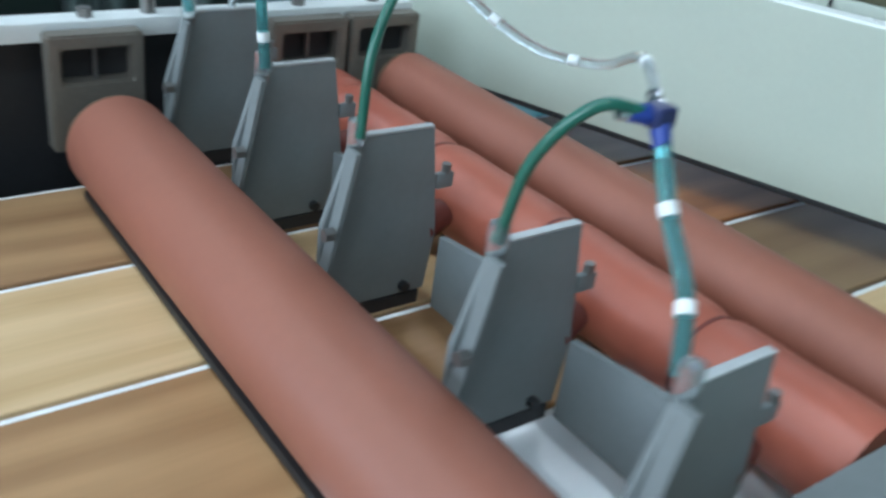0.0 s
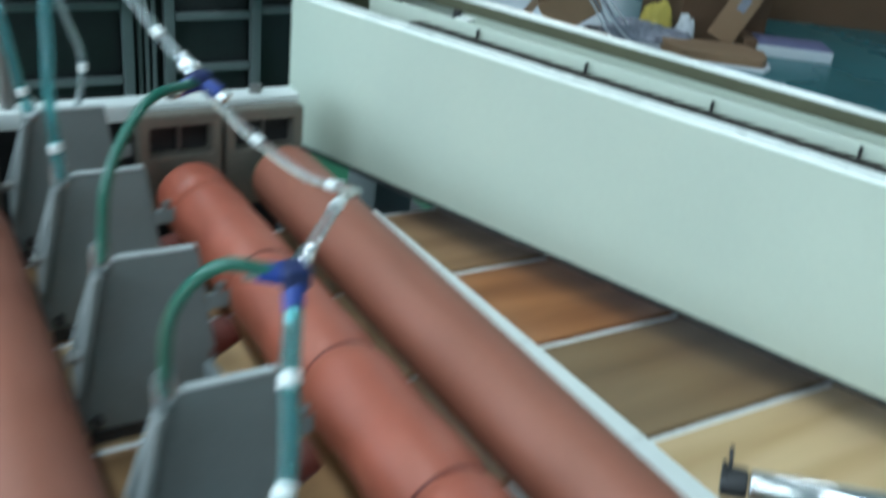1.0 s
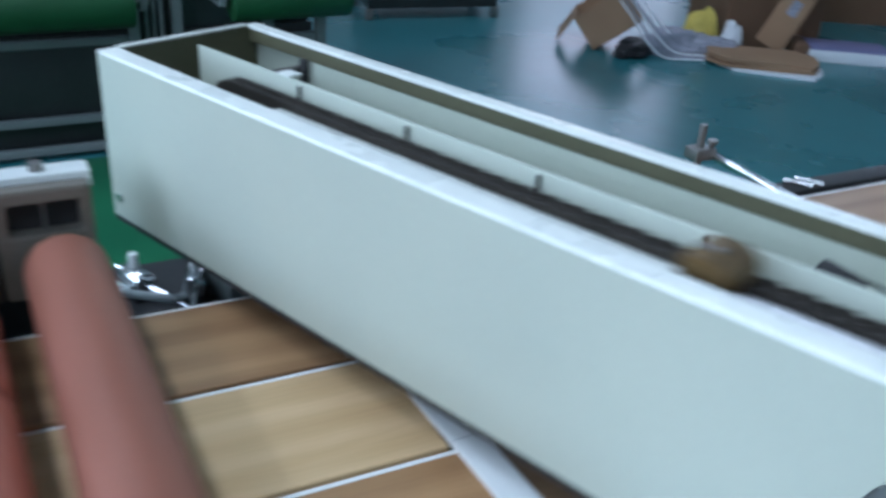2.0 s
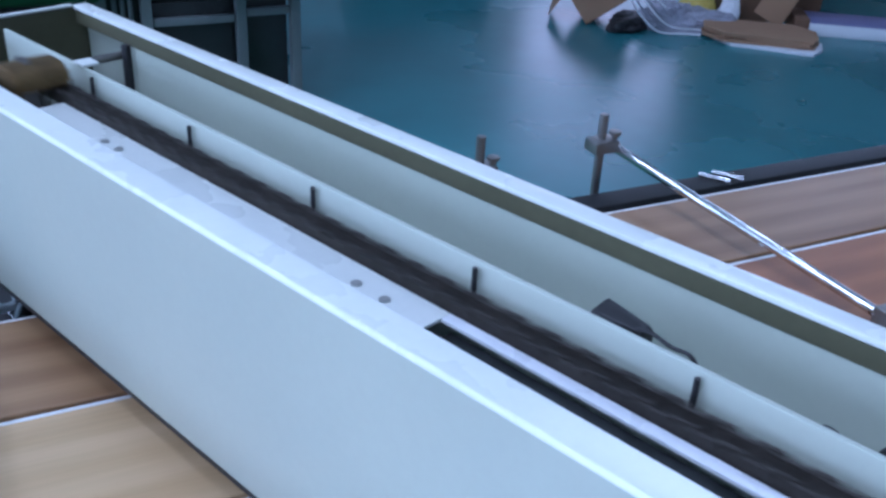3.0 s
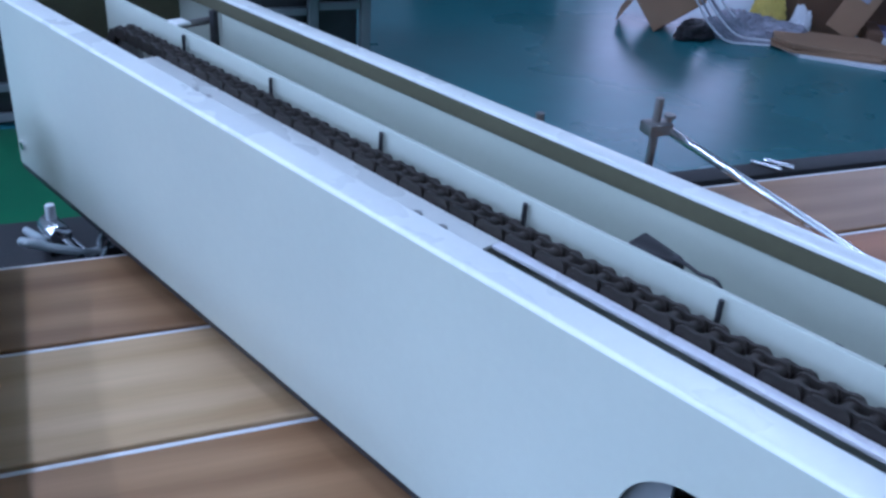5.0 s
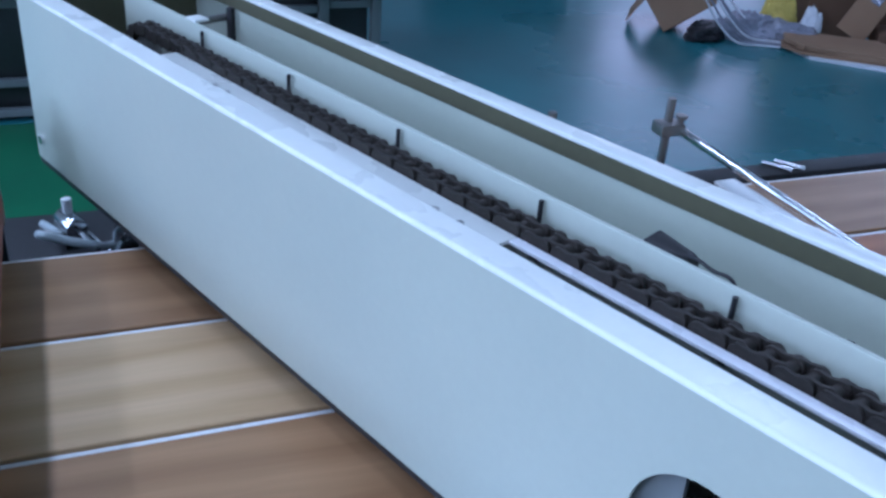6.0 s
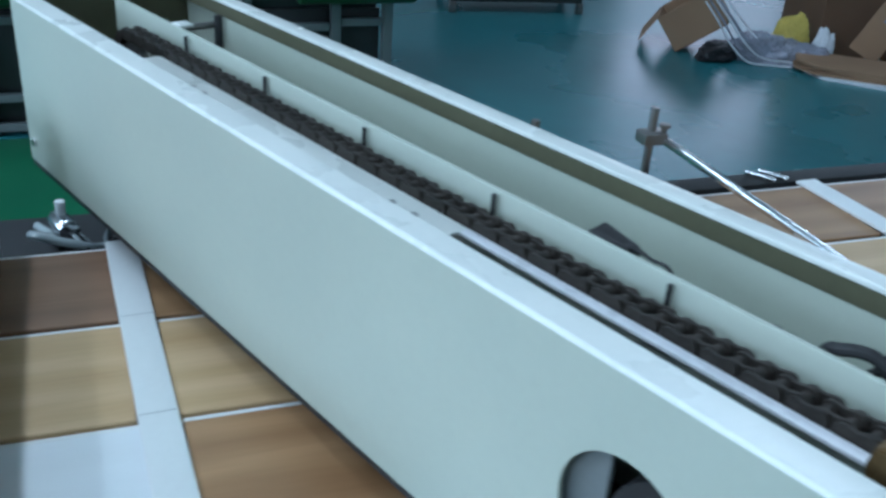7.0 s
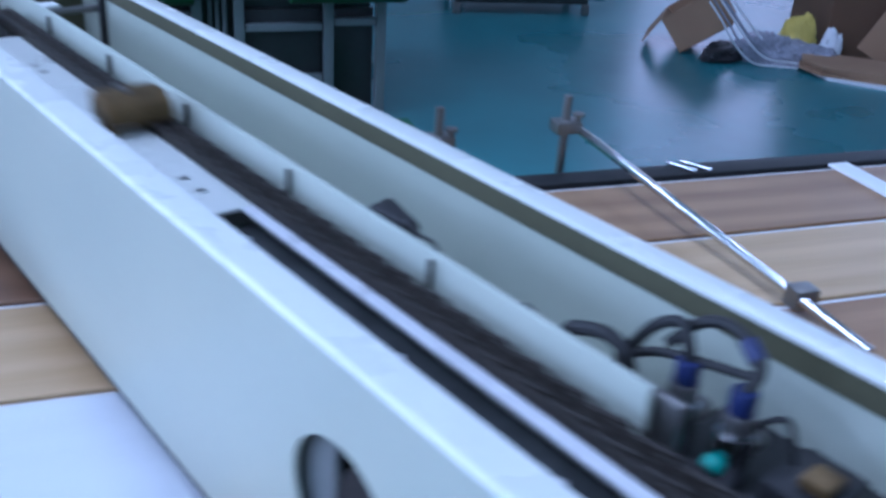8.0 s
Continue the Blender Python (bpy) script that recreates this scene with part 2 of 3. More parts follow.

**GOAL**. Quote the material word for word, dropping any images it holds.

**SOLVED EXERCISE**.
0.0 s
1.0 s
2.0 s
3.0 s
5.0 s
6.0 s
7.0 s
8.0 s
Continue the Blender Python (bpy) script that recreates this scene with part 2 of 3. More parts follow.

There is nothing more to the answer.